:: EXERCISE AIM ::
Repeat exactly the lines from the one containing "carried.location, carried.rotation_quaternion = m.translation, q" through the last line of the records below, both included, and nothing else.
▬▬▬▬▬▬▬▬▬▬
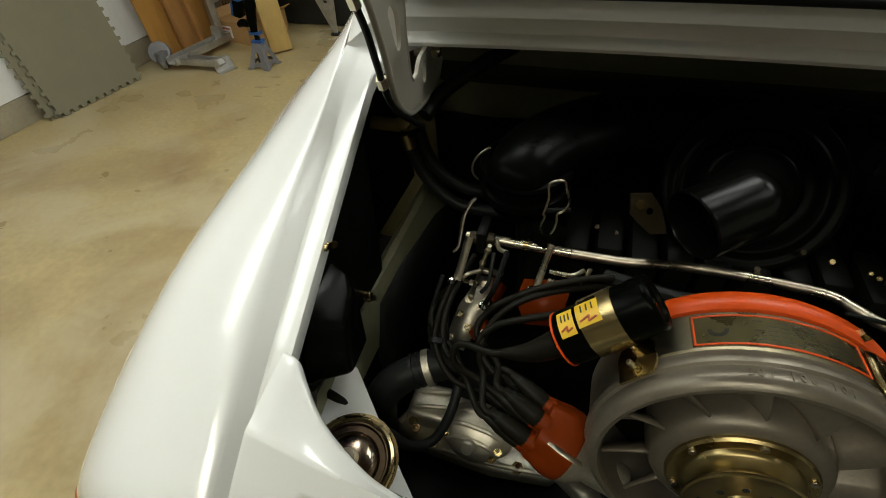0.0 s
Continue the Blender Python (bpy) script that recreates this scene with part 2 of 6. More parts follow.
def part(name, bm, mat, parent=None, label="", sharp=38, loc=None):
    """Links a bmesh as one mesh object under a thing or a part."""
    bmesh.ops.recalc_face_normals(bm, faces=bm.faces)
    lim = radians(sharp)
    for f in bm.faces:
        f.smooth = True
    for e in bm.edges:
        if len(e.link_faces) == 2 and e.calc_face_angle(0) > lim:
            e.smooth = False
    me = bpy.data.meshes.new(name)
    bm.to_mesh(me)
    bm.free()
    me.materials.append(mat)
    ob = new(name, me)
    adopt(ob, parent)
    if label:
        ob["label"] = label
    if loc is not None:
        ob.matrix_basis = loc
    return ob


def adopt(ob, parent):
    """Parents ob so that its own pose stays its pose in the world."""
    if parent is not None:
        ob.parent = parent
        ob.matrix_parent_inverse = parent.matrix_basis.inverted()


def empty(name, label="", category="", group="", kind="", at=(0, 0, 0)):
    ob = new(name)
    ob.matrix_basis = Matrix.Translation(at)
    ob.empty_display_size = 0.05
    return tagged(ob, label, category, group, kind)


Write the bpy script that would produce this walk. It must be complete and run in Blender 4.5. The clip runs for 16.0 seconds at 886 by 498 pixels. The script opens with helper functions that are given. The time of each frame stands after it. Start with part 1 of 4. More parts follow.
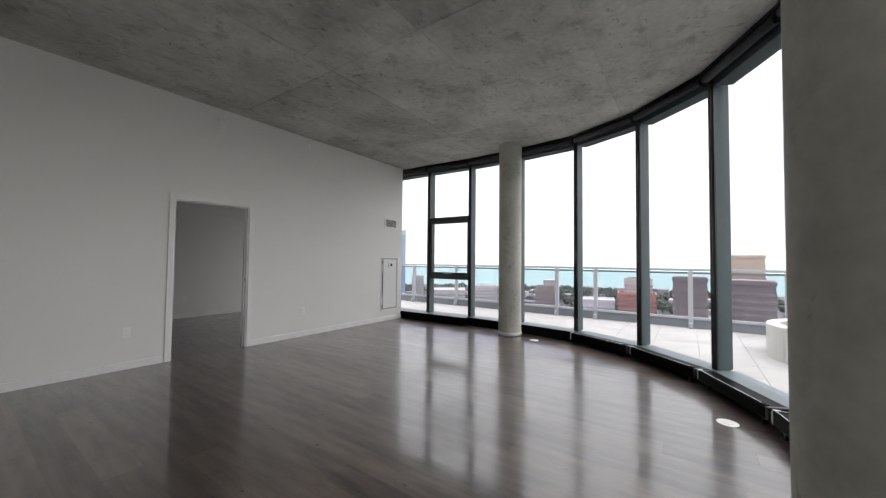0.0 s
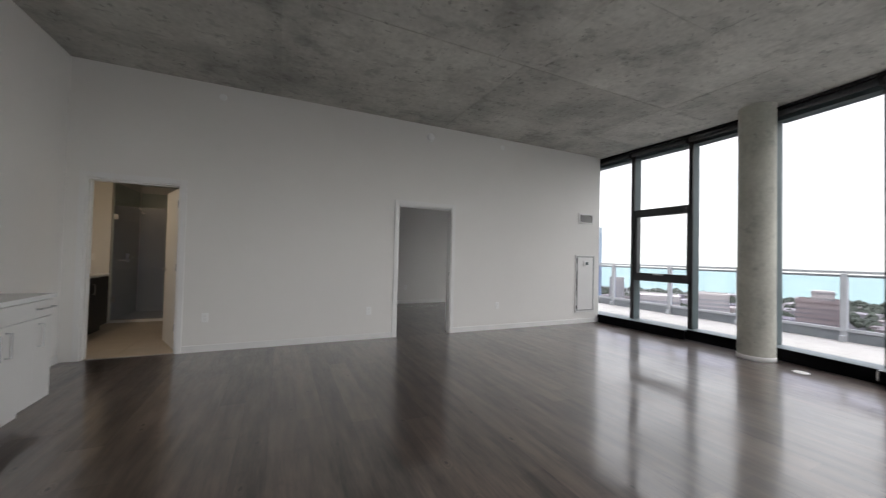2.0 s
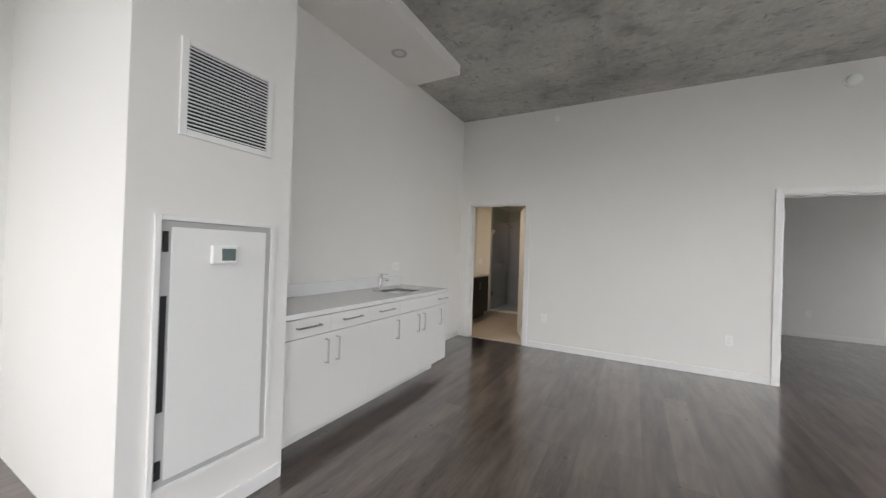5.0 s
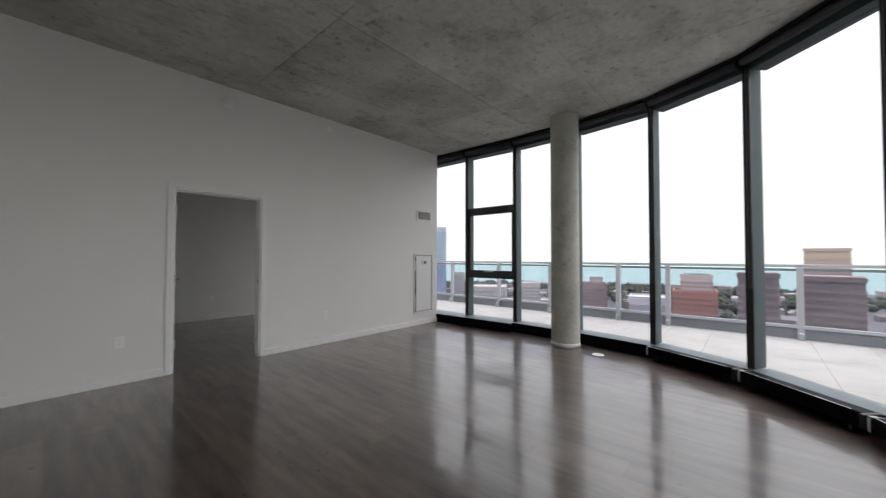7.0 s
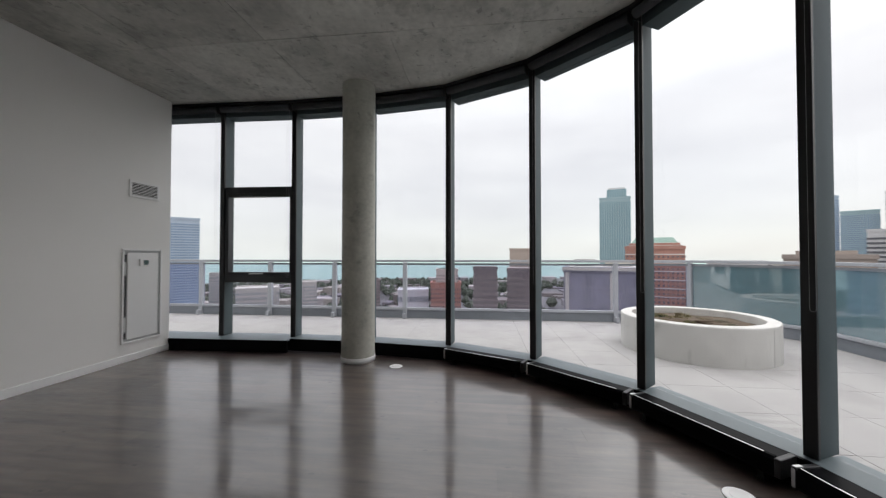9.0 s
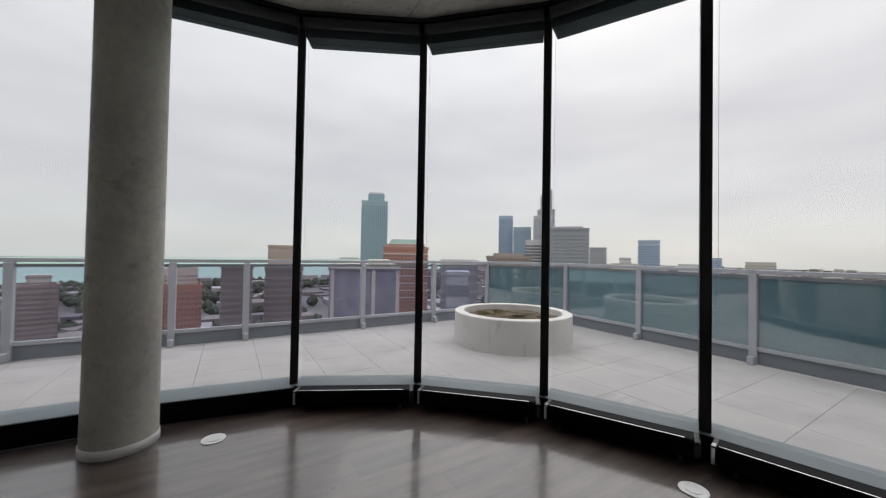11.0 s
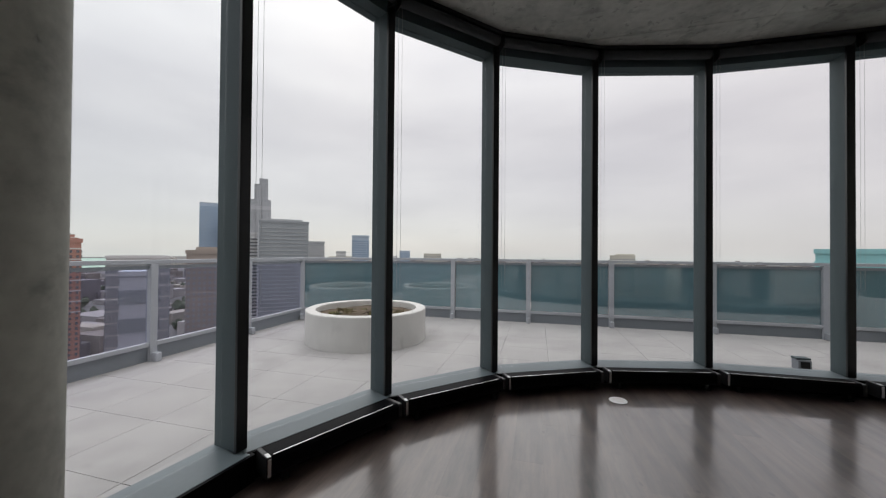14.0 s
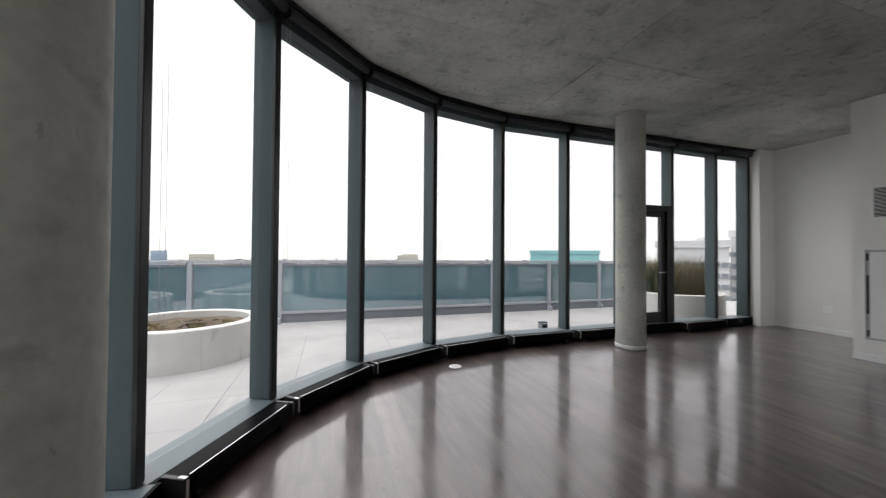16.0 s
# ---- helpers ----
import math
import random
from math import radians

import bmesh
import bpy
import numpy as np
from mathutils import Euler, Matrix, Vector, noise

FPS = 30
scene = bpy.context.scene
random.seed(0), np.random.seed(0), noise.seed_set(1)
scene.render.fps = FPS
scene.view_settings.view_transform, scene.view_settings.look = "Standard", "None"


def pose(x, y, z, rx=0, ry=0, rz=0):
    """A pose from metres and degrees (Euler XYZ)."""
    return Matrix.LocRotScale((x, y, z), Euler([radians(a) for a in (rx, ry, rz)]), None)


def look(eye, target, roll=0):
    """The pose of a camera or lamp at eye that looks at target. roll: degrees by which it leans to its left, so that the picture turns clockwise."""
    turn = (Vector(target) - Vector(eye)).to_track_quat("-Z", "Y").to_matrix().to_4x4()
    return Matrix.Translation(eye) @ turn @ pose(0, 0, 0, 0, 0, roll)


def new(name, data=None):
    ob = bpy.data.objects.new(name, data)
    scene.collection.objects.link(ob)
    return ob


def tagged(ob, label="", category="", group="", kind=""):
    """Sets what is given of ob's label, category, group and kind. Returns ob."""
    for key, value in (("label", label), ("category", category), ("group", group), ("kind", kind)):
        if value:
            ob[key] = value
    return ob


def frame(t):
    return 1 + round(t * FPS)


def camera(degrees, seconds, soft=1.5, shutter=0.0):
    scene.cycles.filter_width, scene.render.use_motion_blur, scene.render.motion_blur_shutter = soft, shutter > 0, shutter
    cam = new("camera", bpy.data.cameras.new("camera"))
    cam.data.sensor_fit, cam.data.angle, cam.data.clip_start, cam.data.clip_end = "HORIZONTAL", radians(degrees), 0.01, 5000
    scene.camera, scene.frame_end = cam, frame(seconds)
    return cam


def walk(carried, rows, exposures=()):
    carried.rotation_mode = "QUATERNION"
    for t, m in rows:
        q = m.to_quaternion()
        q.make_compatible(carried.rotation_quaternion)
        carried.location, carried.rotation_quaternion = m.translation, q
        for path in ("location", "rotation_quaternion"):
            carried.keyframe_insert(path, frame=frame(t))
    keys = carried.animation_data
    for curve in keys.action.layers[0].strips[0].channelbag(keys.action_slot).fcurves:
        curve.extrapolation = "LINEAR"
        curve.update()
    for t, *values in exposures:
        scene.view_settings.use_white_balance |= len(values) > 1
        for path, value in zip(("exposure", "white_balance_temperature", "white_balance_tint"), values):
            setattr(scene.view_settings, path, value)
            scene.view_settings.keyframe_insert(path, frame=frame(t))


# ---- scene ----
▬▬▬▬▬▬▬▬▬▬
:: RESULT ::
        carried.location, carried.rotation_quaternion = m.translation, q
        for path in ("location", "rotation_quaternion"):
            carried.keyframe_insert(path, frame=frame(t))
    keys = carried.animation_data
    for curve in keys.action.layers[0].strips[0].channelbag(keys.action_slot).fcurves:
        curve.extrapolation = "LINEAR"
        curve.update()
    for t, *values in exposures:
        scene.view_settings.use_white_balance |= len(values) > 1
        for path, value in zip(("exposure", "white_balance_temperature", "white_balance_tint"), values):
            setattr(scene.view_settings, path, value)
            scene.view_settings.keyframe_insert(path, frame=frame(t))


# ---- scene ----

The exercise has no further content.